◆ OBJECTIVE: Extract the lines of the material below, beginning with the first and ending with the line that holds "pose from metres". Skip every picture.

---------- RECORDED DATA ----------

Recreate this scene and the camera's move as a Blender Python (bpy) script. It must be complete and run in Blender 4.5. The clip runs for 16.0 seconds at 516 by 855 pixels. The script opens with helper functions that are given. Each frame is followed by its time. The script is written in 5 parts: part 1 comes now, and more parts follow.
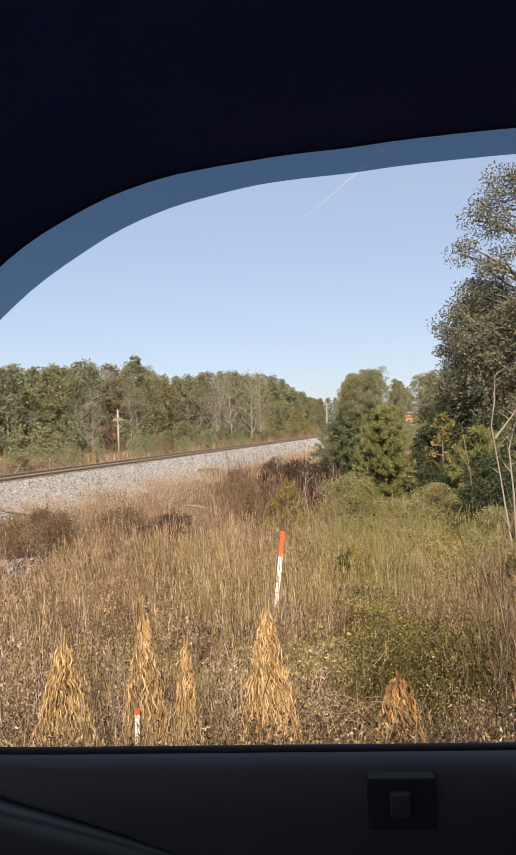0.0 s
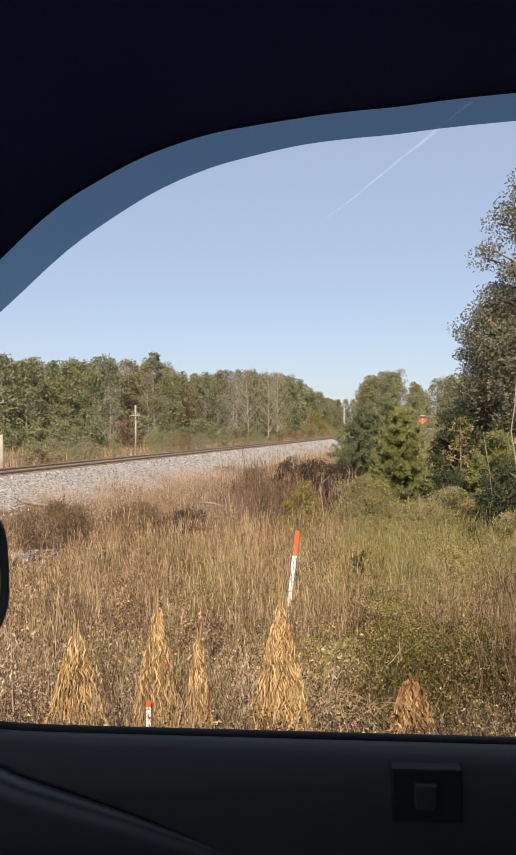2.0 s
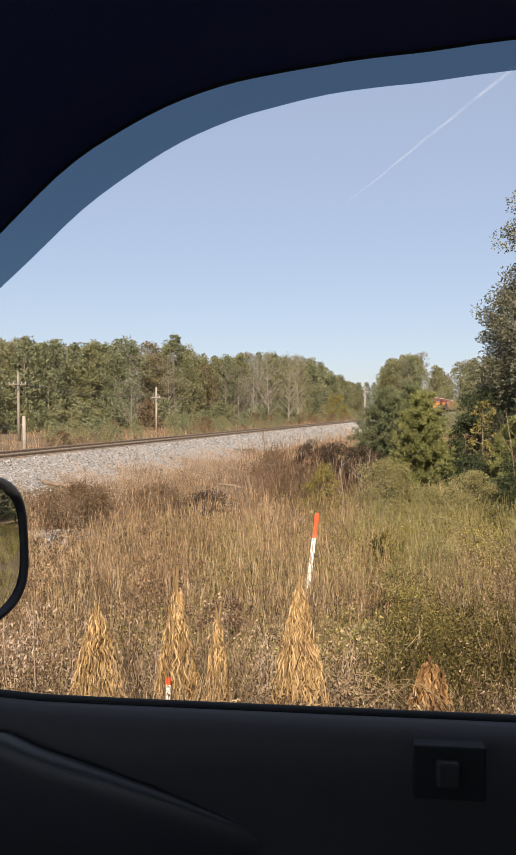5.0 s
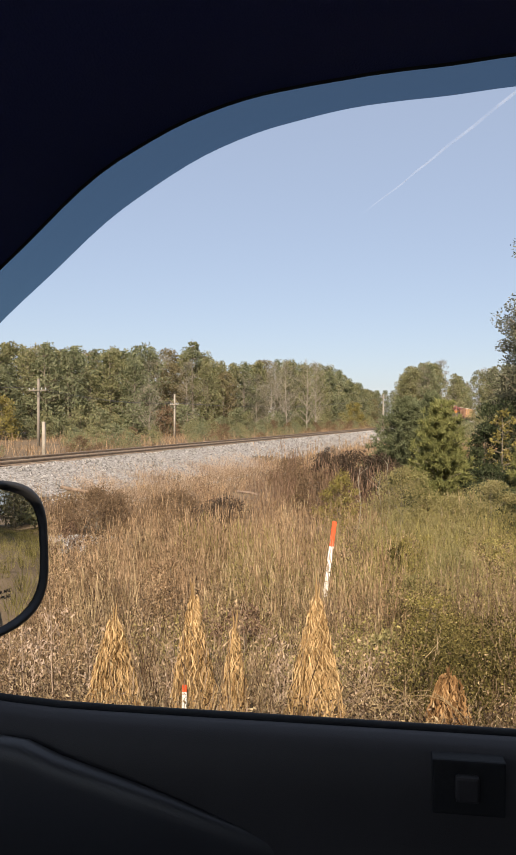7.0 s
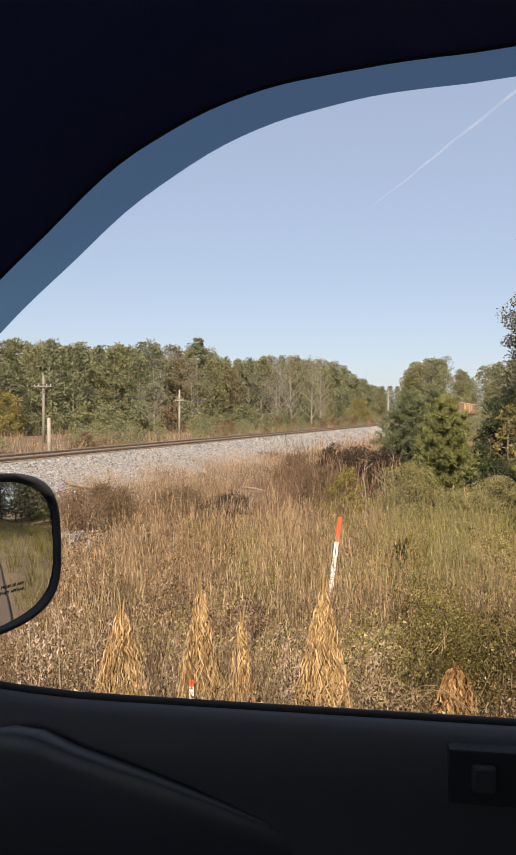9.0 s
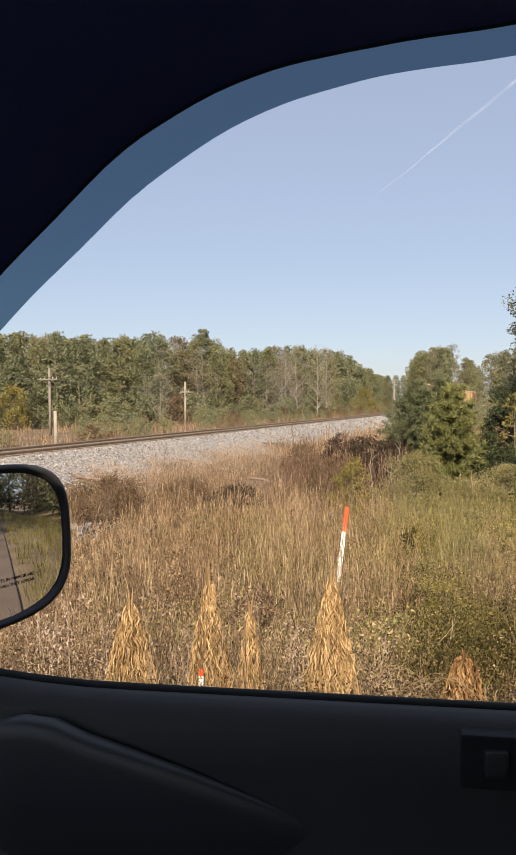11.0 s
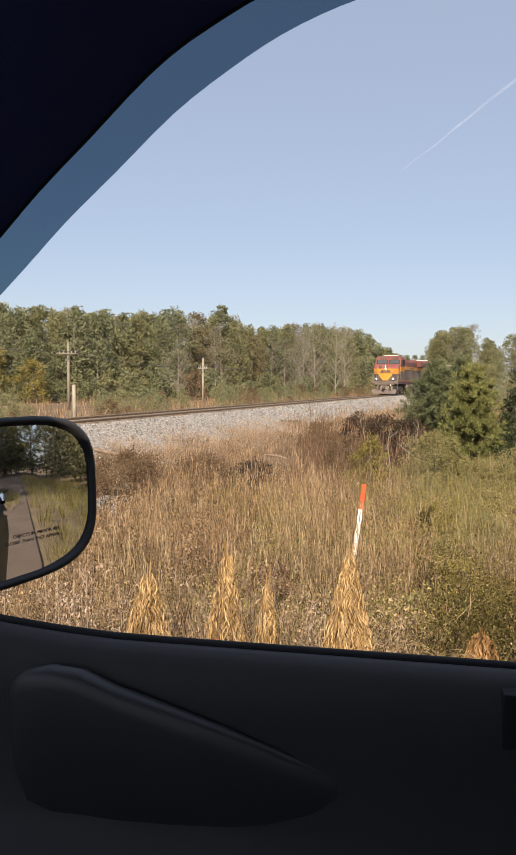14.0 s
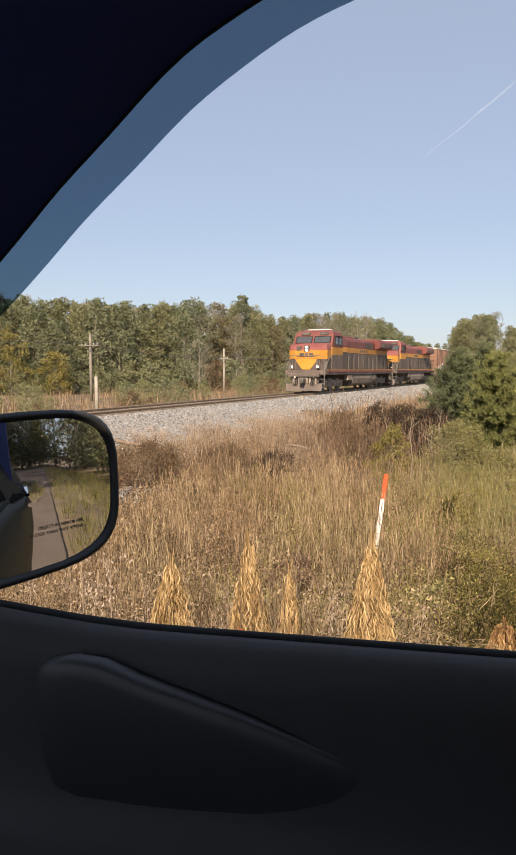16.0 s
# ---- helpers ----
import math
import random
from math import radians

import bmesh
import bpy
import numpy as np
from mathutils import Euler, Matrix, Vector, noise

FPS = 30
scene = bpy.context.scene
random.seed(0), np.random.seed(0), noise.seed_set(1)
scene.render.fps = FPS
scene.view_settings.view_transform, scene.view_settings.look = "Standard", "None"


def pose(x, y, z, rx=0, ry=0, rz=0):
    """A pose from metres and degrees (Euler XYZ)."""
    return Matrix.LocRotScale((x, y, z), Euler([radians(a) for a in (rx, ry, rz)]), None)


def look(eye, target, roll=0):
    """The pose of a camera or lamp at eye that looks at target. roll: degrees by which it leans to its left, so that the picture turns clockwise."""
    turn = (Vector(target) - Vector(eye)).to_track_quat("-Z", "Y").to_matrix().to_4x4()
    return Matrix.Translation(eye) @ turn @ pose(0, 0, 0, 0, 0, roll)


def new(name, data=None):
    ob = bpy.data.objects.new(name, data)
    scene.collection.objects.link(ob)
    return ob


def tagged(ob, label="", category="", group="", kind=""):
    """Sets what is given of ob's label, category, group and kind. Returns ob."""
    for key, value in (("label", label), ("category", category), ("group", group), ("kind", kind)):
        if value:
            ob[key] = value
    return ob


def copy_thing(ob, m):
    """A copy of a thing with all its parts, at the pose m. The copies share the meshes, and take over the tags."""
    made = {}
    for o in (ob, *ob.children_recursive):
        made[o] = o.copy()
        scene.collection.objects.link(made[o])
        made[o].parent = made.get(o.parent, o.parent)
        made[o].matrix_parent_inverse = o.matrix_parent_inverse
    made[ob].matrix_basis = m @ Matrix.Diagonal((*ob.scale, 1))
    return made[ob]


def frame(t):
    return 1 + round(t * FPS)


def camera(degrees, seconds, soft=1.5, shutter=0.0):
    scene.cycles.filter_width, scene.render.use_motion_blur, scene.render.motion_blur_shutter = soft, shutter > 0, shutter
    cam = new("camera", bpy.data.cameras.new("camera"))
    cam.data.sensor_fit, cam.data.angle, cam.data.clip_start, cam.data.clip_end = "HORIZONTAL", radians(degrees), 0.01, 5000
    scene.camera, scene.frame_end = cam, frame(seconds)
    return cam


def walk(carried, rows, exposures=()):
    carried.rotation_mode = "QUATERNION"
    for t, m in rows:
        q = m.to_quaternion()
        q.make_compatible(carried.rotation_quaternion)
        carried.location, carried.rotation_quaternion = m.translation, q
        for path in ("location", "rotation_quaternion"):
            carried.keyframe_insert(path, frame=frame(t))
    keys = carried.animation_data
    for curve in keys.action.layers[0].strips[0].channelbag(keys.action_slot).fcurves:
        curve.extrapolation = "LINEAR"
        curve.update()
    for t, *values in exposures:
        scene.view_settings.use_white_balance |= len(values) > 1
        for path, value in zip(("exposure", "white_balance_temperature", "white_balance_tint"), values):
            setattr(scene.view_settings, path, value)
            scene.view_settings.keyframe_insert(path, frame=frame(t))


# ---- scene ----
cam = camera(40.0, 16.0, 1.5)
PATH = [
    (0, (0.0651, -0.0692, 1.5795), (-0.0439, 1.9278, 1.5725), -2.0),
    (0.5, (0.0478, -0.0577, 1.5699), (-0.0922, 1.9373, 1.5239), -0.1),
    (1, (0.0544, -0.0547, 1.5693), (-0.0576, 1.9413, 1.5073), -0.6),
    (1.5, (0.0548, -0.0526, 1.5682), (-0.0682, 1.9424, 1.4982), -1.2),
    (2, (0.0498, -0.0539, 1.5583), (-0.1062, 1.9391, 1.5503), -0.4),
    (2.5, (0.0501, -0.0402, 1.5470), (-0.1089, 1.9538, 1.5160), -0.0),
    (3, (0.0471, -0.0341, 1.5439), (-0.1099, 1.9589, 1.4939), 0.4),
    (3.5, (0.0455, -0.0324, 1.5442), (-0.1105, 1.9606, 1.4942), 0.7),
    (4, (0.0460, -0.0374, 1.5420), (-0.1260, 1.9546, 1.4850), 0.7),
    (4.5, (0.0472, -0.0355, 1.5429), (-0.1358, 1.9555, 1.4839), 0.1),
    (5, (0.0478, -0.0377, 1.5455), (-0.1652, 1.9503, 1.4895), -0.1),
    (7.5, (0.0458, -0.0409, 1.5482), (-0.2182, 1.9411, 1.5142), 0.3),
    (8, (0.0475, -0.0434, 1.5469), (-0.2095, 1.9396, 1.5059), 0.0),
    (8.5, (0.0417, -0.0390, 1.5455), (-0.2203, 1.9430, 1.4975), -0.1),
    (9, (0.0357, -0.0416, 1.5437), (-0.2403, 1.9394, 1.4967), 0.2),
    (11.5, (0.0311, -0.0376, 1.5399), (-0.2619, 1.9394, 1.4629), -0.5),
    (12, (0.0284, -0.0325, 1.5387), (-0.2526, 1.9465, 1.4607), -0.8),
    (12.5, (0.0269, -0.0300, 1.5353), (-0.2701, 1.9460, 1.4413), -0.9),
    (13, (0.0243, -0.0279, 1.5273), (-0.2837, 1.9451, 1.4123), 0.2),
    (13.5, (0.0118, -0.0208, 1.5094), (-0.3182, 1.9482, 1.3974), 1.1),
    (14, (0.0094, -0.0155, 1.5095), (-0.3296, 1.9505, 1.3735), 0.5),
    (14.5, (0.0103, -0.0138, 1.5103), (-0.3357, 1.9502, 1.3613), 0.3),
    (15, (0.0102, -0.0133, 1.5085), (-0.3488, 1.9477, 1.3505), 0.2),
    (15.5, (0.0142, -0.0184, 1.5106), (-0.3548, 1.9406, 1.3476), 0.3),
    (16, (0.0123, -0.0201, 1.5123), (-0.3857, 1.9339, 1.3483), 0.0),
]
walk(cam, [(t, look(eye, target, roll)) for t, eye, target, roll in PATH], exposures=[(0, 0.97, 6700, 15), (1.5, 0.90, 6750, 15), (16, 0.90, 6950, 15)])

# ---- world, sun ----
SUN_DIR = Vector((0.03, -0.78, 0.62)).normalized()      # towards the sun: behind the camera, over the car's far side
world = bpy.data.worlds.new("world")
scene.world = world
world.use_nodes = True
wn = world.node_tree.nodes
sky = wn.new("ShaderNodeTexSky")
sky.sky_type = 'NISHITA'
sky.sun_disc = False
sky.sun_elevation = math.asin(SUN_DIR.z)
sky.sun_rotation = math.atan2(SUN_DIR.x, SUN_DIR.y)
sky.air_density, sky.dust_density, sky.ozone_density = 1.0, 0.6, 2.0
wn["Background"].inputs[1].default_value = 0.075
haze = wn.new("ShaderNodeMix")                           # a dry autumn haze evens the sky out
haze.data_type = 'RGBA'
haze.inputs[0].default_value = 0.62
haze.inputs[7].default_value = (3.4, 4.2, 5.5, 1)
world.node_tree.links.new(sky.outputs[0], haze.inputs[6])
world.node_tree.links.new(haze.outputs[2], wn["Background"].inputs[0])
sun = new("sun", bpy.data.lights.new("sun", 'SUN'))
sun.data.energy, sun.data.angle, sun.data.color = 4.6, radians(0.55), (1.0, 0.89, 0.72)
sun.matrix_world = look(SUN_DIR * 50, (0, 0, 0))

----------

◆ FINISHED TASK:
Recreate this scene and the camera's move as a Blender Python (bpy) script. It must be complete and run in Blender 4.5. The clip runs for 16.0 seconds at 516 by 855 pixels. The script opens with helper functions that are given. Each frame is followed by its time. The script is written in 5 parts: part 1 comes now, and more parts follow.
0.0 s
2.0 s
5.0 s
7.0 s
9.0 s
11.0 s
14.0 s
16.0 s
# ---- helpers ----
import math
import random
from math import radians

import bmesh
import bpy
import numpy as np
from mathutils import Euler, Matrix, Vector, noise

FPS = 30
scene = bpy.context.scene
random.seed(0), np.random.seed(0), noise.seed_set(1)
scene.render.fps = FPS
scene.view_settings.view_transform, scene.view_settings.look = "Standard", "None"


def pose(x, y, z, rx=0, ry=0, rz=0):
    """A pose from metres and degrees (Euler XYZ)."""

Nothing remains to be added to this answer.